Ce mardi, le soleil inonde Clichy-sous-Bois. Ça donne un faux air de printemps à la ville. Les émeutes, ou plutôt les révoltes urbaines, semblent bien loin...10 ans ont passé. Maud de Bohan journaliste à France 3 Ile-de-France nous raconte cette journée particulière du 27 octobre 2015.
Il est 15 heures et des jeunes arrivent par petits groupe à l'espace 93, sur la place de l'Orangerie, juste en face de la mairie Clichy-sous-Bois, où a lieu un concert hommage en partenariat avec la radio le Mouv'. Étonnante juxtaposition des lieux : de la vie au souvenir. L'espace 93 se trouve à côté de l'allée qui conduit au collège Robert Doisneau, l'établissement ou Zyed et Bouna étaient scolarisés, allée qui s'apprête à être rebaptisée du prénom des deux jeunes. Juste à côté aussi, la stèle érigée en souvenir des deux adolescents, tragiquement disparus.
Autant de lieux de vie et de mémoire. Autant de lieux qui cohabitent avec le brouhaha des rires et des bavardages de tous ceux et celles qui viennent assister au concert. La plupart ont l'âge qu'avaient Zyed et Bouna au moment de leur mort. La plupart ne les ont pas connus vivants, ils ont grandi avec le souvenir de cette tragédie qu'on leur a racontée et avec laquelle ils ont grandi, forcément.
Certains disent que l'esprit de révolte est encore là
Certains disent que l'esprit de révolte est encore là, intact, d'autres disent qu'ils se sentent encore abandonnés, que rien n'a changé, les plus enthousiastes pointent les changements les plus spectaculaires, surtout dans l'habitat, grâce à la rénovation urbaine. Mais il y a encore tant à faire... Lutter contre le chômage, notamment des jeunes, pour la réussite scolaire, contre les discriminations en tout genre, pour des transports plus efficaces...
Des retraités arrivent en voiture.
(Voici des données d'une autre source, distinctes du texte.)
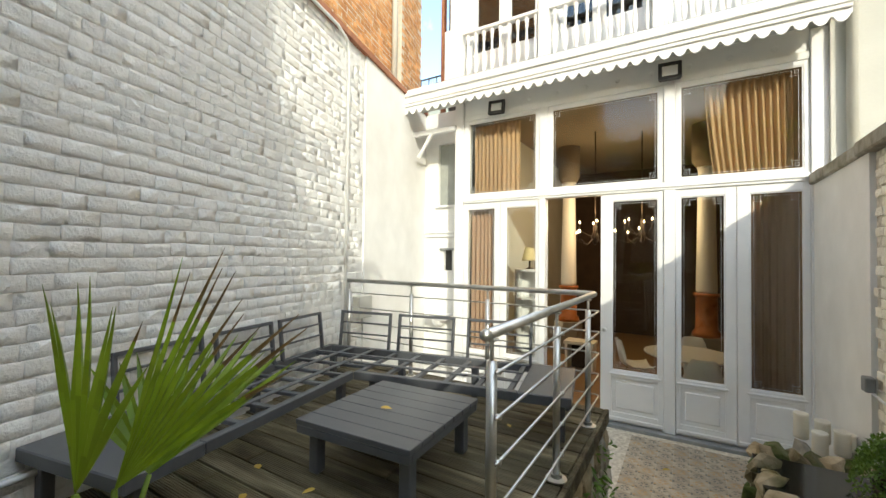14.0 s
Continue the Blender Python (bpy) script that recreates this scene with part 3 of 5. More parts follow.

Ils cherchent un peu leur chemin. Ils sont de Sevran, disent-ils, ils sont venus tout exprès pour voir la mairie. Cette journée de commémoration, ils en ont entendu parler dans le journal. Ils ne s'expliquent toujours pas la flambée de violence d'il y a dix ans... Comment Zyed et Bouna ont-ils pu se retrouver dans ce transformateur électrique.
On croise aussi le maire, le socialiste Olivier Klein, qui vient assister entre deux interviews à une partie du concert. C'est lui qui tout à l'heure présidera la cérémonie de commémoration. "Pour nous, habitants, il n'y a pas d'épilogue, même 10 ans après, ça fait partie de nous, de notre histoire. La mort de Zyed et Bouna, on vit avec, on se construit avec".
Tout à l'heure, lors du rassemblement, c'est lui qui dévoilera le nouveau nom de l'allée qui conduit au collège Robert Doisneau. Elle deviendra l'allée Zyed et Bouna. Tout à l'heure, il y aura les familles des deux disparus, des copains de l'époque (ils ont autour de 25 ans aujourd'hui), et des habitants.
Tous douloureusement marqués par le non lieu, en mai dernier, pour les policiers impliqués dans la course poursuite qui a conduit au drame. Le frère aîné de Zyed a même décidé de quitter la France, trop meurtri par la relaxe prononcée par les juges.
Les médias sont au rendez-vous
Les journalistes prennent place eux aussi dans ce quadrilatère du souvenir. Les camions de direct déplient leurs antennes, les caméras baladent leurs lentilles avides d'images. Les JT ont ressorti leurs archives, celles des voitures qui brûlent et des affrontements avec les forces de l'ordre. Aujourd'hui d'ailleurs, les véhicules de police font des rondes discrètes mais régulières.
Chacun dans son rôle, chacun dans son histoire. Dix ans tout juste après la mort de Zyed et Bouna, Clichy sous Bois se souvient de tout, sans ostentation ni grandiloquence, elle se souvient surtout de deux adolescents qui n'auraient pas dû mourir ce jour-là et certainement pas comme ça. C'est dans ce souvenir justement que la ville trouve aussi l'énergie de se tourner vers l'avenir.